The need for such a programme is obvious: the UK faces a tremendous shortage of fluent Mandarin speakers and resources toward developing new Chinese experts. This is clear even at the highest levels of diplomacy and national security. A Freedom of Information request last year revealed that only 41 British diplomats speak fluent Mandarin, down from 45 five years earlier. GCHQ, meanwhile, has been recruiting Mandarin speakers, with reportedly very low levels of Mandarin knowledge required to take up these positions. These shortages can be traced through the UK’s education system. While England has invested significantly in building Chinese knowledge in its state schools through its Mandarin Excellence Programme, Scotland, Wales, and Northern Ireland all rely on limited funding from either the Swire family or Confucius Institutes. Meanwhile, China Centres across the UK are perpetually underfunded at the university level, with very limited funding for students to gain language training in the Chinese-speaking world itself.
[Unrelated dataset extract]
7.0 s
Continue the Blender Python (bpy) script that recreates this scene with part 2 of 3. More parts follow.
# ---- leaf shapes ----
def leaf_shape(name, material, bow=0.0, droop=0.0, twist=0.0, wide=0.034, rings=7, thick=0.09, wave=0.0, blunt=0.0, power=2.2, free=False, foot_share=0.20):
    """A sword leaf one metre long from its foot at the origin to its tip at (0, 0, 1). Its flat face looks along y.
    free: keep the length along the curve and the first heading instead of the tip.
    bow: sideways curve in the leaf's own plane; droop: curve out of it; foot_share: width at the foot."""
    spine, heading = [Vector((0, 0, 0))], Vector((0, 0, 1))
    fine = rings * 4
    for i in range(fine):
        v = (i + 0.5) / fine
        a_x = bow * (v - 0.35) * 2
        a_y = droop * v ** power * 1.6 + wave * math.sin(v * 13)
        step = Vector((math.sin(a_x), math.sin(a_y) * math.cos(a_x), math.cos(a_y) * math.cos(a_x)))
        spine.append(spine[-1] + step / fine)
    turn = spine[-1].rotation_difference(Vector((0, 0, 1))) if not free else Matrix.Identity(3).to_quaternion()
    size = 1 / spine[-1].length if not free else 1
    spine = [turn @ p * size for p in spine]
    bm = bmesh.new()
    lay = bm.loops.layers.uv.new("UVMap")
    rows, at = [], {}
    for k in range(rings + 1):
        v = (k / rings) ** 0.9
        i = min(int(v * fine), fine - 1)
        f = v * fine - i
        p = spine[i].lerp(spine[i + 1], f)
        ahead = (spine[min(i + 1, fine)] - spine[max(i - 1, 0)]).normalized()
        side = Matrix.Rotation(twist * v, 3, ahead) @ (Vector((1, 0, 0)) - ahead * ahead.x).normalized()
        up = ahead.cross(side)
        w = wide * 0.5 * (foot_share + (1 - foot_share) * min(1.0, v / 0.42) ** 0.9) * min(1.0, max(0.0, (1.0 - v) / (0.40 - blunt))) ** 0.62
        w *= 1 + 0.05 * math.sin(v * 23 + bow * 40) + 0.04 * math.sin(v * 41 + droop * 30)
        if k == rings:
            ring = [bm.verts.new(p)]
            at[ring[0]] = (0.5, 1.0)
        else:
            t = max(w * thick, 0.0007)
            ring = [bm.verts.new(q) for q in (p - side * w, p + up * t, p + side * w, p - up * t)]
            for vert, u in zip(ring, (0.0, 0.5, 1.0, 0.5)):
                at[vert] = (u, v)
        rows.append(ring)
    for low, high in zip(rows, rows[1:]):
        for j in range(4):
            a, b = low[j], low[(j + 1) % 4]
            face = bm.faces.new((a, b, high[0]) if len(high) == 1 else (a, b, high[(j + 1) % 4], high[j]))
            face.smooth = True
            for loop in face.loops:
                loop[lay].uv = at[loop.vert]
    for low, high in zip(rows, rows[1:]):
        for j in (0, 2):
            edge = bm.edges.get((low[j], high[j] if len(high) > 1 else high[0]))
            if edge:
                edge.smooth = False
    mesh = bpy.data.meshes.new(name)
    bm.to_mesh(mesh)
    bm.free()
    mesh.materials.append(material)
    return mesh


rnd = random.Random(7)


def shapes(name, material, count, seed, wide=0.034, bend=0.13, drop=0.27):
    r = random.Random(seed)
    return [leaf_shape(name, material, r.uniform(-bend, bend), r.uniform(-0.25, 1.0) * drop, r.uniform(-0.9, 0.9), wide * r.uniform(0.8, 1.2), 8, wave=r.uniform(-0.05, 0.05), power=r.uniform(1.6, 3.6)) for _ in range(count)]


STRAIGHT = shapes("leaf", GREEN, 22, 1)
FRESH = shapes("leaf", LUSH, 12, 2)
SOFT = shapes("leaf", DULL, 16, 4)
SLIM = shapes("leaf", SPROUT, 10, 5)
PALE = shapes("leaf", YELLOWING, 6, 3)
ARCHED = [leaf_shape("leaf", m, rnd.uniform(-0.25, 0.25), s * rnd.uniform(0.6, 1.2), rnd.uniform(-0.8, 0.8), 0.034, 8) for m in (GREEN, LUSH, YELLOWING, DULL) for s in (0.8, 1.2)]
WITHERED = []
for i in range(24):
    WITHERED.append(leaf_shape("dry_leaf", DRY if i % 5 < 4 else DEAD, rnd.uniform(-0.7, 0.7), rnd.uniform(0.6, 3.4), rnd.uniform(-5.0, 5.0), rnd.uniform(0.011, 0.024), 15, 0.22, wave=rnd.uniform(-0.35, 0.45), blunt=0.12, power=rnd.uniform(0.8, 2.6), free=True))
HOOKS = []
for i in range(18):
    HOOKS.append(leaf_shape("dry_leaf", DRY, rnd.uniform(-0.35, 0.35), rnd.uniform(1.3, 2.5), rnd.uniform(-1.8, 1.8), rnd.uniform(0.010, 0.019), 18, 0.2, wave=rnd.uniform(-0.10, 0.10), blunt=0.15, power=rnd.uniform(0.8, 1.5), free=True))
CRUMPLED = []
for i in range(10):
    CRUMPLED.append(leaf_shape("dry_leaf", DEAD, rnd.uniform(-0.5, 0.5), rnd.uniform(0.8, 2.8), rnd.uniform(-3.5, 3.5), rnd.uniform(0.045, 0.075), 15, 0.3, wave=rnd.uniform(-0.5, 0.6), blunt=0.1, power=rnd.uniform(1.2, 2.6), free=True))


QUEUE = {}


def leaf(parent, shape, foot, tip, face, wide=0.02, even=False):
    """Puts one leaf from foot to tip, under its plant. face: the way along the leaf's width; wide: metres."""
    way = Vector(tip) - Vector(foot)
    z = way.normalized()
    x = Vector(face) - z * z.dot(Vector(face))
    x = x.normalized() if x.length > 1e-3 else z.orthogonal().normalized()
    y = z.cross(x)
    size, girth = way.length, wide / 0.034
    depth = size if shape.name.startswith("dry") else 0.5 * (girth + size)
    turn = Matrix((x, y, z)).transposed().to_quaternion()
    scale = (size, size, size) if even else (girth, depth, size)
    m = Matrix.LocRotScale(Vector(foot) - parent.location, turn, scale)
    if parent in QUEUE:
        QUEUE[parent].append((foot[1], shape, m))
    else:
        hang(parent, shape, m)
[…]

Protecting free speech is only one portion of academic freedom; protecting the freedom to develop and manifest competences and skills is critically intertwined. As the UK tries to develop a concrete strategy for its relationship with China, failure to protect language skill and cultural awareness development will not only create barriers to navigating the diplomatic space, it will become a national security issue. Addressing this shortage means attacking its root cause – a lack of meaningful opportunities to gain on-the-ground experience.
Even if the UK is able to develop its own programmes that develop theoretically fluent Mandarin speakers, there is a qualitative difference between ‘speaking fluent Chinese’ and ‘being able to interface effectively with China’. Ask yourself: do you really think that Chinese diplomats would be able to communicate effectively with their British and American counterparts if so many didn’t first study abroad in the English-speaking world? The answer is almost assuredly not.
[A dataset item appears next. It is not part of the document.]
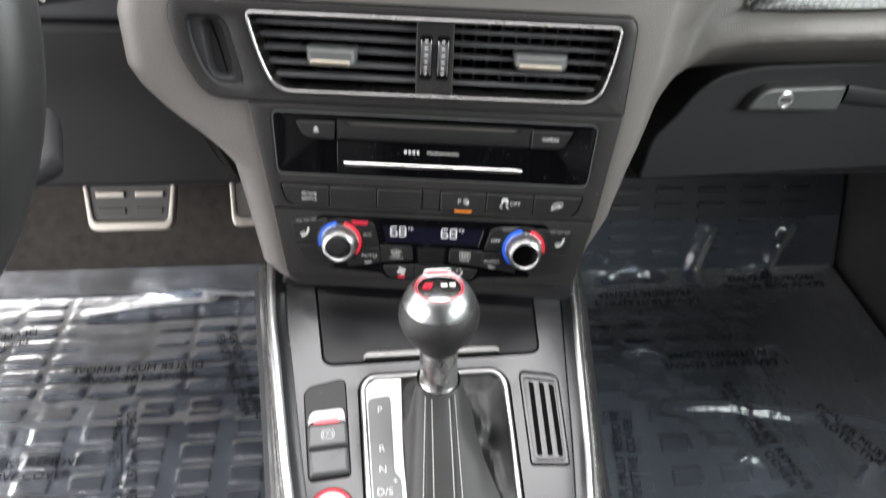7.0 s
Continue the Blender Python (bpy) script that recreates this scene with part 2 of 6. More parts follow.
# ---- mesh helpers ----
def rounded(pts, r=2.0, n=4):
    """The outline with its corners rounded; r is one radius, or one for each corner."""
    out, k = [], len(pts)
    for i in range(k):
        p, a, b = Vector(pts[i]), Vector(pts[i - 1]), Vector(pts[(i + 1) % k])
        rad = r[i] if isinstance(r, (list, tuple)) else r
        u, v = (a - p), (b - p)
        cut = min(rad, u.length * 0.48, v.length * 0.48)
        if cut < 1e-6:
            out.append(tuple(p))
            continue
        s, e = p + u.normalized() * cut, p + v.normalized() * cut
        for j in range(n + 1):
            f = j / n
            out.append(tuple((1 - f) ** 2 * s + 2 * f * (1 - f) * p + f * f * e))
    return out


def area2(pts):
    return sum(a[0] * b[1] - b[0] * a[1] for a, b in zip(pts, pts[1:] + pts[:1]))


def ccw(pts):
    pts = [tuple(p) for p in pts]
    return pts if area2(pts) > 0 else pts[::-1]


def inset(pts, d):
    """A counter-clockwise outline moved inwards by d."""
    out, k = [], len(pts)
    for i in range(k):
        p, a, b = Vector(pts[i]), Vector(pts[i - 1]), Vector(pts[(i + 1) % k])
        u, v = (p - a), (b - p)
        if u.length < 1e-7 or v.length < 1e-7:
            u = v = (b - a)
        u, v = u.normalized(), v.normalized()
        n1, n2 = Vector((-u.y, u.x)), Vector((-v.y, v.x))
        m = n1 + n2
        m = m.normalized() if m.length > 1e-6 else n1
        out.append(tuple(p + m * (d / max(0.5, m.dot(n1)))))
    # where an edge has turned round, its ends meet in the middle
    for _ in range(6):
        turned = False
        for i in range(k):
            j = (i + 1) % k
            e0 = Vector(pts[j]) - Vector(pts[i])
            e1 = Vector(out[j]) - Vector(out[i])
            if e0.dot(e1) < -1e-9:
                mid = tuple((Vector(out[i]) + Vector(out[j])) / 2)
                out[i] = out[j] = mid
                turned = True
        if not turned:
            break
    return out


def ellipse(cx, cy, rx, ry=None, n=40):
    ry = rx if ry is None else ry
    return [(cx + rx * math.cos(2 * math.pi * i / n), cy + ry * math.sin(2 * math.pi * i / n)) for i in range(n)]


def box_outline(x0, y0, x1, y1, r=1.0, n=4):
    return rounded([(x0, y0), (x1, y0), (x1, y1), (x0, y1)], r, n)


def plate(bm, outline, z0, z1, bev=0.5, holes=(), steps=2, closed_back=False):
    """An extruded outline with a rounded front edge and holes that go through it."""
    loops = []
    for k, o in enumerate([outline, *holes]):
        o = ccw(o)
        sign = 1 if k == 0 else -1
        rings = [[bm.verts.new((x, y, z0)) for x, y in o]]
        for s in range(steps + 1):
            a = math.pi / 2 * s / steps
            q = inset(o, sign * bev * (1 - math.cos(a))) if bev else o
            rings.append([bm.verts.new((x, y, z1 - bev + bev * math.sin(a))) for x, y in q])
            if not bev:
                break
        for ra, rb in zip(rings, rings[1:]):
            m = len(ra)
            for i in range(m):
                f = (ra[i], ra[(i + 1) % m], rb[(i + 1) % m], rb[i])
                bm.faces.new(f if k == 0 else f[::-1])
        loops.append(rings)
    if len(loops) == 1:
        bm.faces.new(loops[0][-1])
        if closed_back:
            bm.faces.new(loops[0][0][::-1])
    else:
        for idx in ((-1, 0) if closed_back else (-1,)):
            edges = []
            for rings in loops:
                r = rings[idx]
                for i in range(len(r)):
                    e = bm.edges.get((r[i], r[(i + 1) % len(r)]))
                    edges.append(e)
            made = bmesh.ops.triangle_fill(bm, use_beauty=True, use_dissolve=False, edges=edges)
            for f in made["geom"]:
                if isinstance(f, bmesh.types.BMFace):
                    f.normal_update()
                    if (f.normal.z < 0) == (idx == -1):
                        f.normal_flip()
    return bm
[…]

The UK has many models it could use as inspiration as it builds ties with foreign institutions. The United States funds critical language training from the beginning of age 15 through its National Security Language Initiative for Youth (NSLI-Y). Other funding opportunities, such as its Boren Awards, designed for undergraduate students and beyond, offer language training for students entering national security professions. This is only the tip of the iceberg for US-based government and NGO Chinese language funding opportunities that the UK could replicate.
Ultimately, it is the people with these long-standing on-the-ground connections and local knowledge – built as a student through education exchange and developed as a foreign policy professional – that eventually should build the foundation for British foreign policymaking circles around China. Many positions in FCDO and GCHQ require astute judgment, nuance, and thorough vetting of policies to be effective. Methodically building this extensive knowledge will ensure that critical posts are filled by people who possess such expertise.
Universities like mine are training the UK’s next generation of China specialists. They should be the heart of a long-term student-to-practitioner pipeline, designed to facilitate deep linguistic and cultural exchange and expertise as a guiding principle for the UK’s foreign policy toward China.
Scott Singer is co-founder and director of the Oxford China Policy Lab and a DPhil candidate in International Relations at Oxford.